The development of the Aquabrowser search engines reflects Dudley's commitment to creating an educational environment in which students can take charge of their own learning. It follows in the footsteps of the Learning Journey, an educational tool that has now been used in schools all over the world. The Learning Journey started life as the Dudley Challenge in 1999, and was developed (with some involvement from Futurelab) to take advantage of all the technology Dudley schools acquired at that time.

Aimed mainly at pupils at the top end of KS2 and the lower end of KS3, the idea is that children group into teams and make a round-the-world journey in a virtual hot air balloon. There are 12 missions, each ending in a different country. The missions include a number of set tasks that require problem-solving skills: they are almost impossible for an individual child (or even adult) to complete, so the children have to work collaboratively. The content of the missions is linked to the National Curriculum, and each mission can take up to a term to complete.

The journey teaches children a variety of skills, John says. Some of the tasks are web-based, some based in the real world. The children are required to use initiative in finding out information - every child has an e-mail account, so this includes e-mailing experts, such as archaeologists, musicians and artists, to ask them questions. Each time the balloon 'touches down' in a location, the children find out about that location's culture, tradition and history.

John believes that the Learning Journey is helping children develop the competencies they need for the future. Dudley has carried out research asking multinational companies what skills they required from the workforce: "They were talking about things like the ability to solve problems, to show initiative and be independent, to take responsibility for decisions but also to do it collaboratively, as part of a team. They wanted people who were resilient, people who were creative," says John. These are all qualities, he adds, that "the present curriculum doesn't recognise, reward or celebrate." The Learning Journey, on the other hand, is all about showing initiative and working collaboratively.

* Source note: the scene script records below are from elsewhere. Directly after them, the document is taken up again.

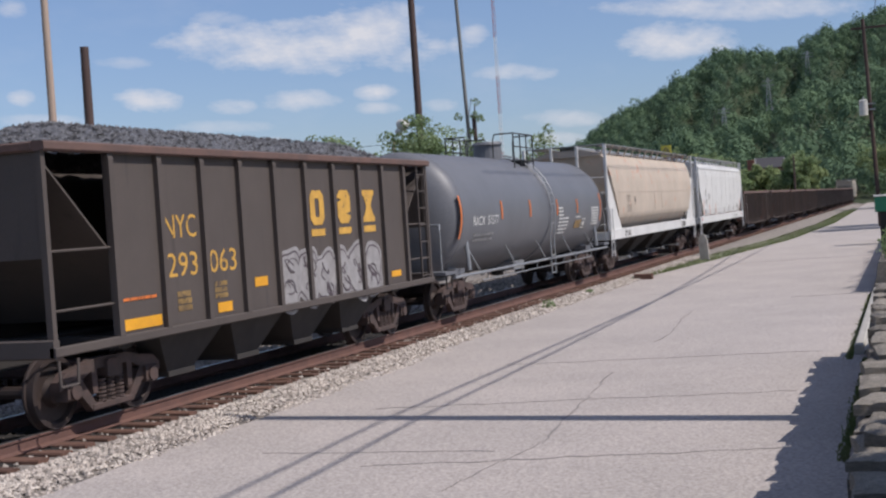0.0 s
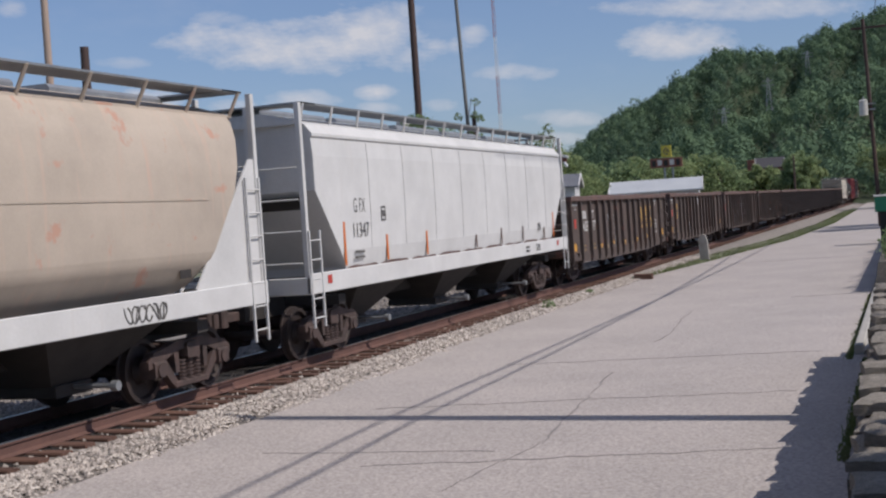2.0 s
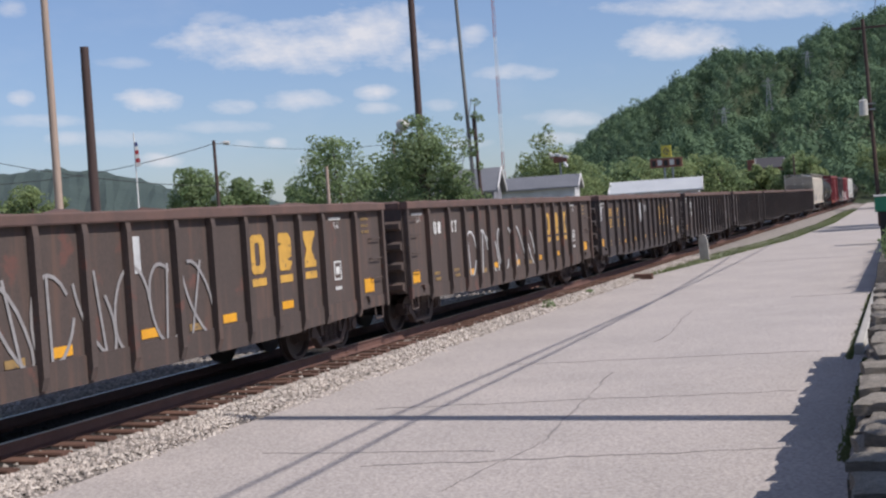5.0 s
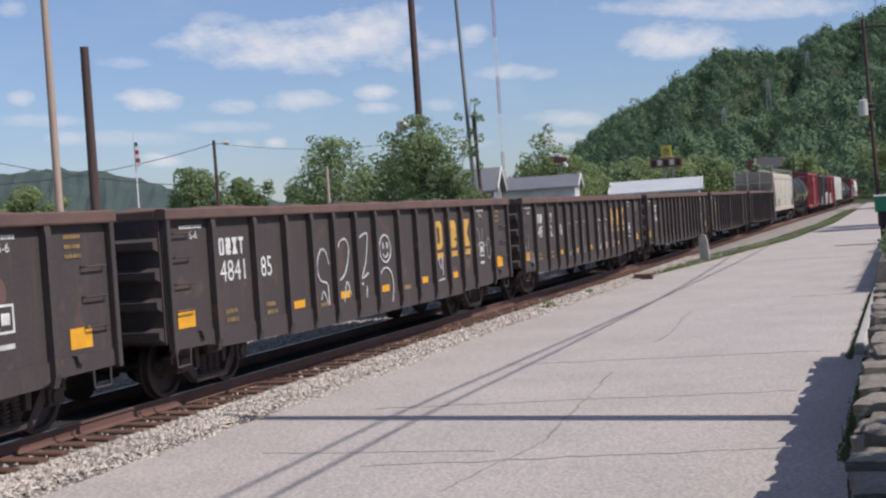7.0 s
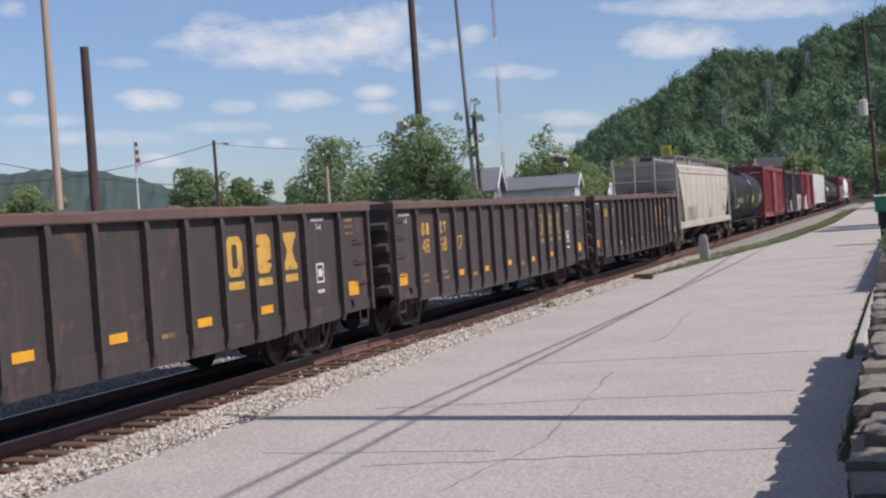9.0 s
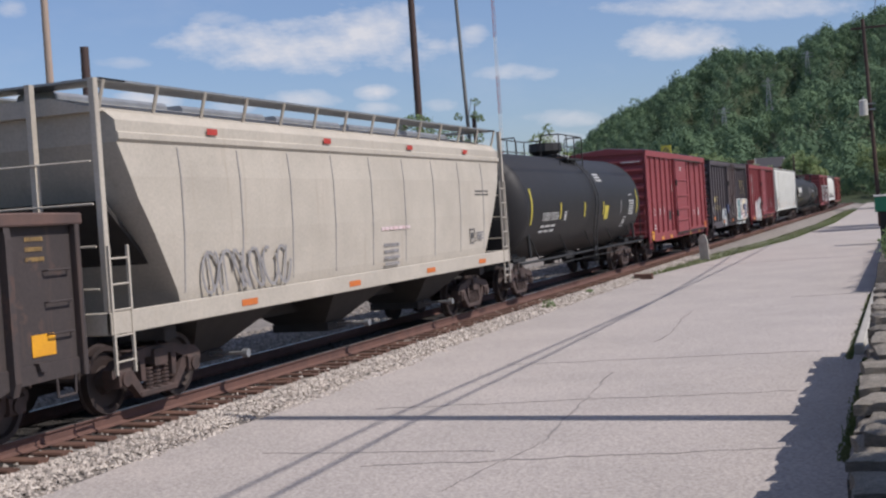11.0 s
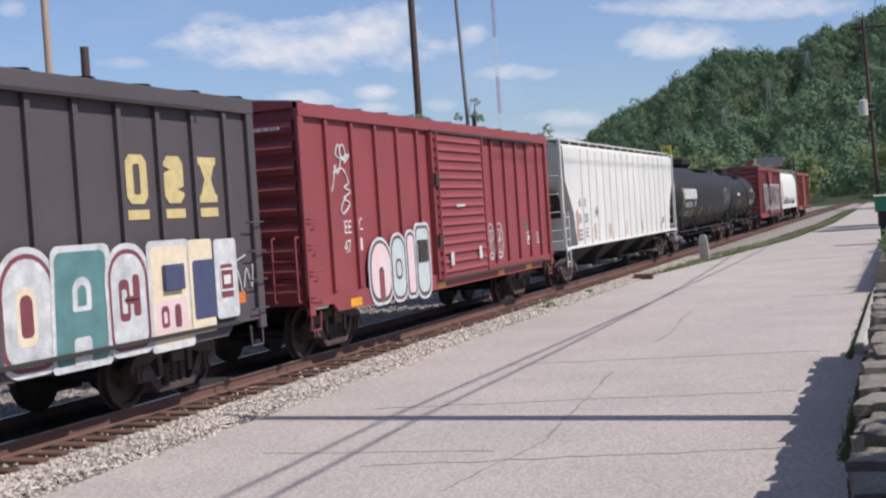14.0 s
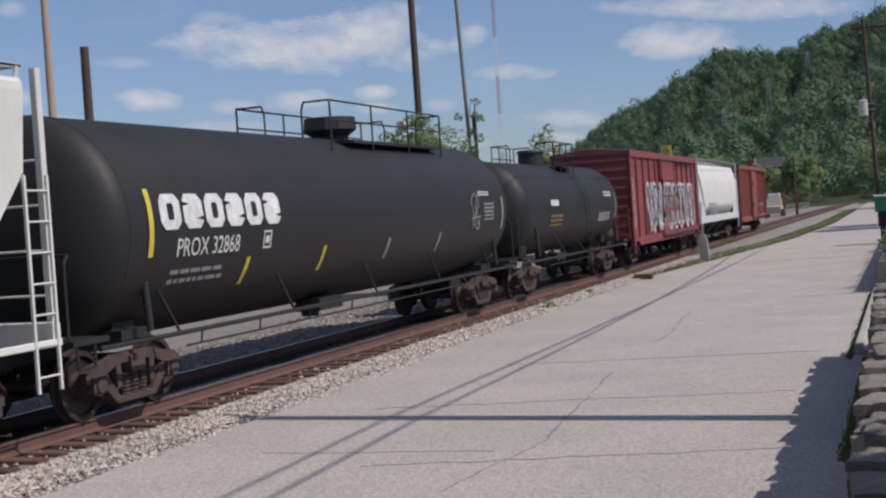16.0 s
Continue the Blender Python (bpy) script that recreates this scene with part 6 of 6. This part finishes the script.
    # chain of fence posts by the far track
    fence = thing("fence", (-17.5, 200, G), "pale post-and-rail fence by the far track", "fence")
    for i in range(14):
        put("fence_post", kept("fpost", lambda: Shape().box(-.06, .06, -.06, .06, 0, 1.3).mesh("fence_post", M_CONCRETE)), fence, (-.02 * i, i * 4.0, 0))
    for z in (.5, 1.1):
        put("fence_rail", Shape().rod((0, 0, z), (-.3, 52, z), .04, 6).mesh("fence_rail", M_CONCRETE), fence)
    # parked yard loader past the end of the train
    v = thing("parked_loader", (-16.3, 170, G), "parked tan and white yard loader", "loader")
    put("body", Shape().prism([(-1.6, .5), (1.7, .5), (1.7, 1.3), (.6, 1.5), (.4, 2.3), (-.8, 2.4), (-1.1, 1.5), (-1.6, 1.4)], "x", -.9, .9).mesh("body", M_TAN), v)
    put("cab", Shape().box(-.75, .75, -.7, .35, 2.3, 3.1, .06).mesh("cab", M_WHITE), v)
    for x in (-1.0, 1.0):
        for y in (-1.1, 1.2):
            put("wheel", kept("lwheel", lambda: Shape().turned([(-.16, .1), (-.16, .45), (-.1, .52), (.1, .52), (.16, .45), (.16, .1)], 18, (0, 0), "x").mesh("wheel", M_BLACK)), v, (x, y, .52))
    # poles and wires on the near side of the road
    utility_pole((1.0, 15.5, .7), 10.9, .21, M_POLE_DARK, "tall wooden utility pole on the bank", arms=((10.4, 1.6),))
    pole = utility_pole((-1.9, 96.0, -.4), 14.9, .16, M_POLE_DARK, "wooden utility pole with a transformer can", (-.45, 0), ())
    put("crossarm", Shape().box(-1.3, 1.6, -.08, .08, 14.2, 14.36, .01).mesh("crossarm", M_POLE_DARK), pole)
    t = thing("transformer", (-2.62, 95.9, 8.2), "pale grey transformer can on a pole", "transformer")
    put("can", Shape().rod((0, 0, -.55), (0, 0, .5), .30, 16).rod((0, 0, .5), (0, 0, .58), .32, 16, .2).mesh("can", M_LAMP), t)
    put("bracket", Shape().box(.2, .8, -.06, .06, -.2, -.1).box(.2, .8, -.06, .06, .2, .3).rod((0, 0, .58), (0, 0, .8), .05).mesh("bracket", M_GREY_STEEL), t)
    wire("overhead_wire", (1.0, 15.5, 9.0), (1.0, -30, 9.0), .5, "black overhead wire along the road", .03)
    wire("overhead_wire", (1.0, 15.5, 9.0), (.0, 96, 9.3), .7, "black overhead wire along the road", .03)
    wire("overhead_wire", (1.0, 15.5, 8.45), (1.6, -30, 8.4), .5, "black overhead wire along the road", .03)
    wire("overhead_wire", (1.0, 15.5, 8.45), (-.3, 70, 9.6), .6, "black overhead wire along the road", .03)
    wire("overhead_wire", (-1.6, 96.0, 14.4), (.9, 30, 16.5), .3, "black overhead wire along the road", .02)
    for y, x in ((186, 1.0), (285, -2.0)):
        utility_pole((x - 2.2, y, -.4), 9.5, .16, M_POLE_DARK, "wooden utility pole beside the far road")


stone_wall()
# this tree stands out of view, added to darken the wall's near end
make_tree((5.4, 4.3, .72), 9.8, 8.4, "unseen leafy tree on the bank, added to shade the wall", 77, .17, 15000, None, .2)
roadside()
background()
town()
make_woods()
scatter_stones()
grass_patch("verge_grass", "thin dry grass between road and ballast", verge, 15000, .09, 2, M_GRASS)
grass_patch("wall_grass", "short grass at the foot of the wall", wall_foot, 4500, .045, 5, M_GRASS)
make_ties(TRACK)

# ---- what moves: the train runs towards the camera's side at a steady speed, its wheels turn ----
SPEED = 21.803


def motions():
    for ob, start in CARS:
        walk(ob, [(t, pose(TRACK_X, start - SPEED * t, 0)) for t in (0, 4, 8, 12, 16)])
    step = SPEED / FPS / WHEEL_R
    turns = [pose(0, 0, 0, math.degrees(step) * k) for k in range(int(16 * FPS) + 1)]
    for w in WHEELS:
        at = Matrix.Translation(w.location)
        walk(w, [(k / FPS, at @ m) for k, m in enumerate(turns)])


motions()
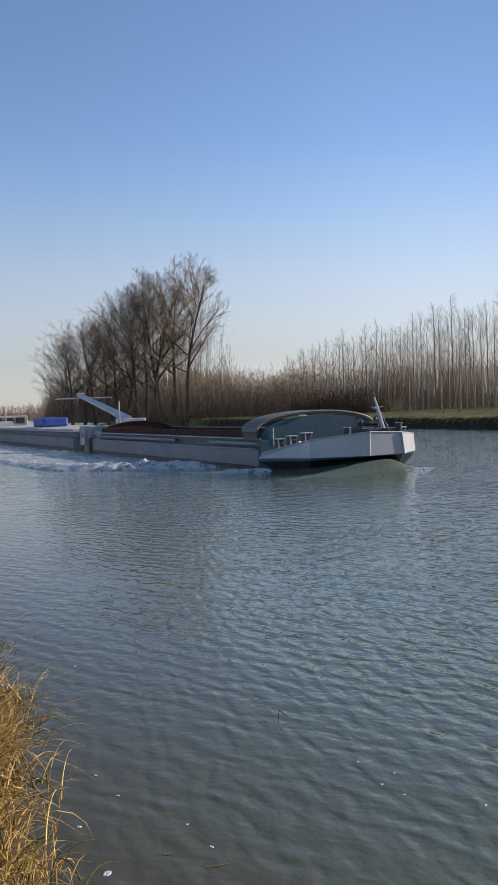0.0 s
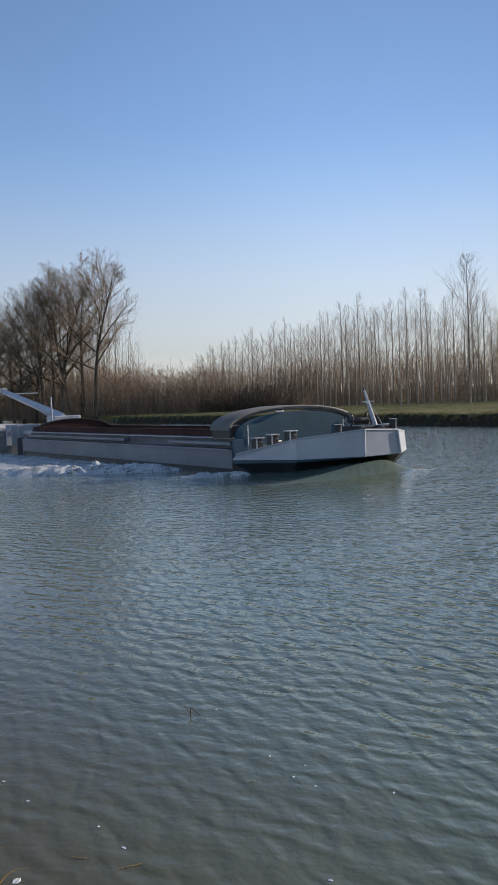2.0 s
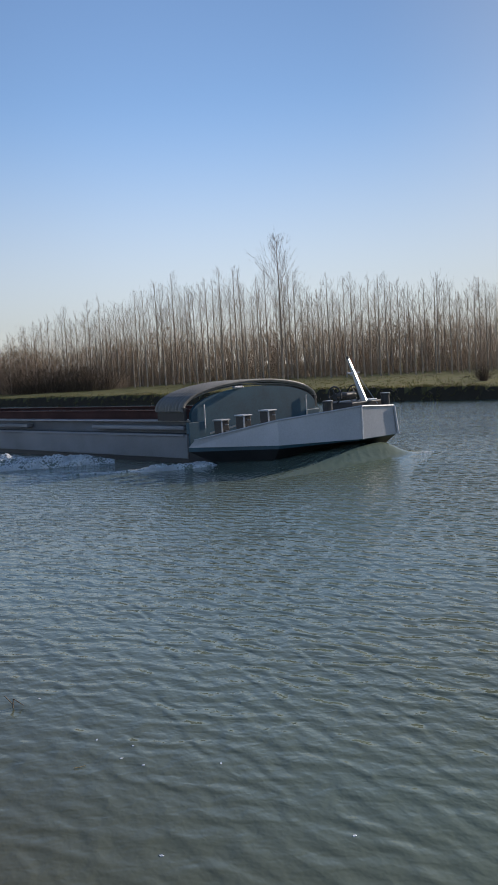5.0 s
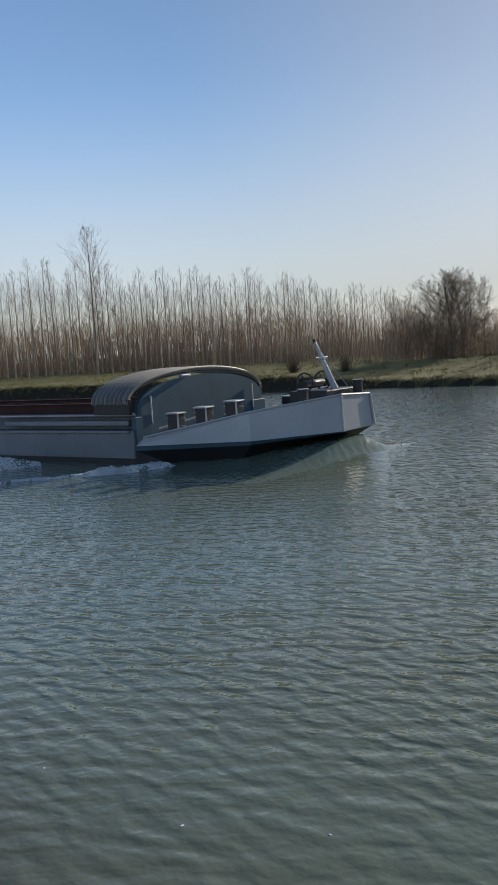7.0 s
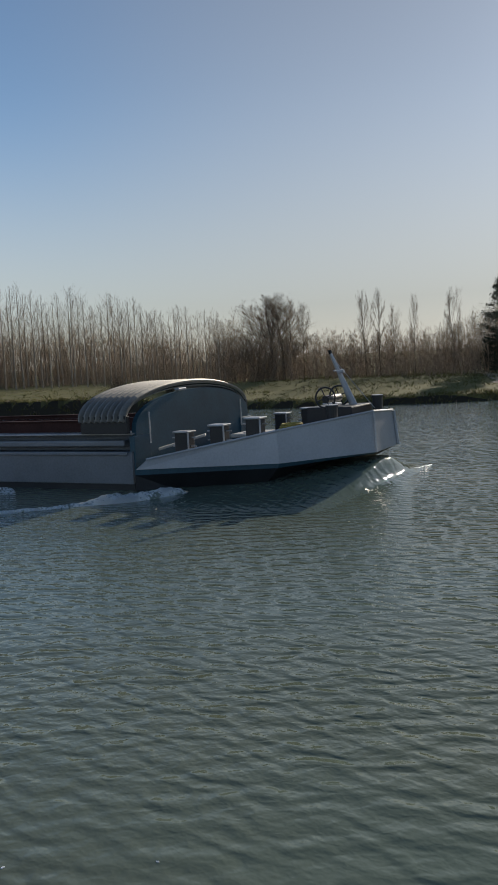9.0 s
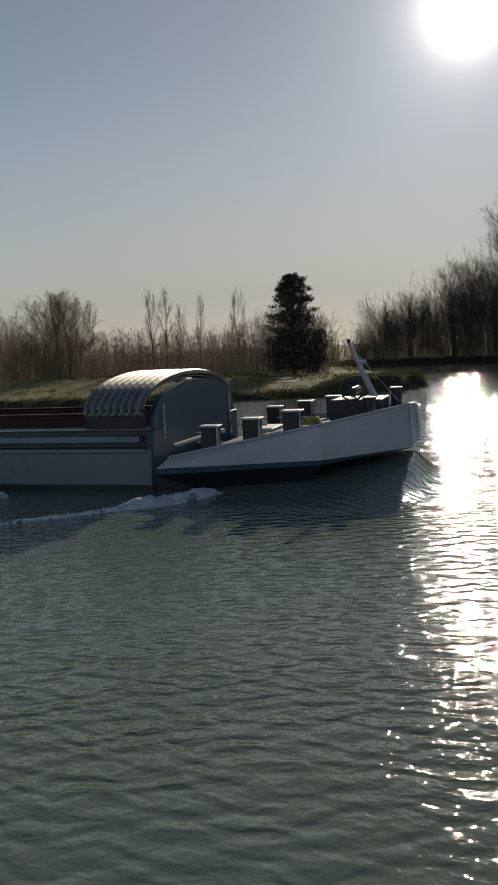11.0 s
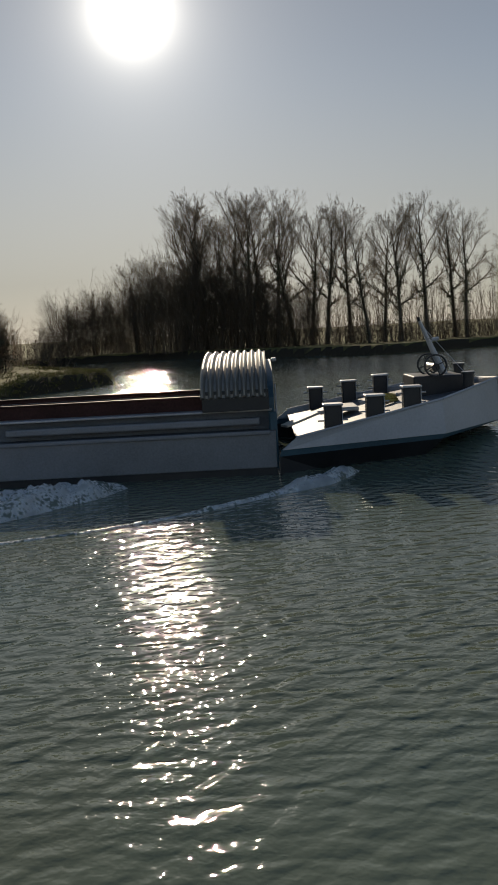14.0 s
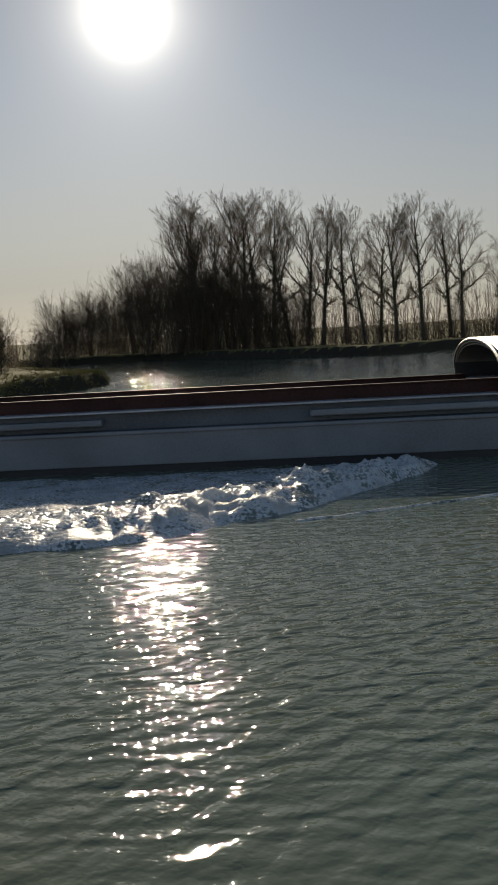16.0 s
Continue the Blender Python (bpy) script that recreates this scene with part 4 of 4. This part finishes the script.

The real achievement of the Learning Journey, says John, is that it enables children to become better learners: the student starts as an emergent learner, and goes through different stages: to competent learner, to confident learner, to expert and master learner. If, as John argues, the current curriculum is largely based on a Victorian model of learning, then the Learning Journey is perhaps a model ideally suited to the needs of the 21st century.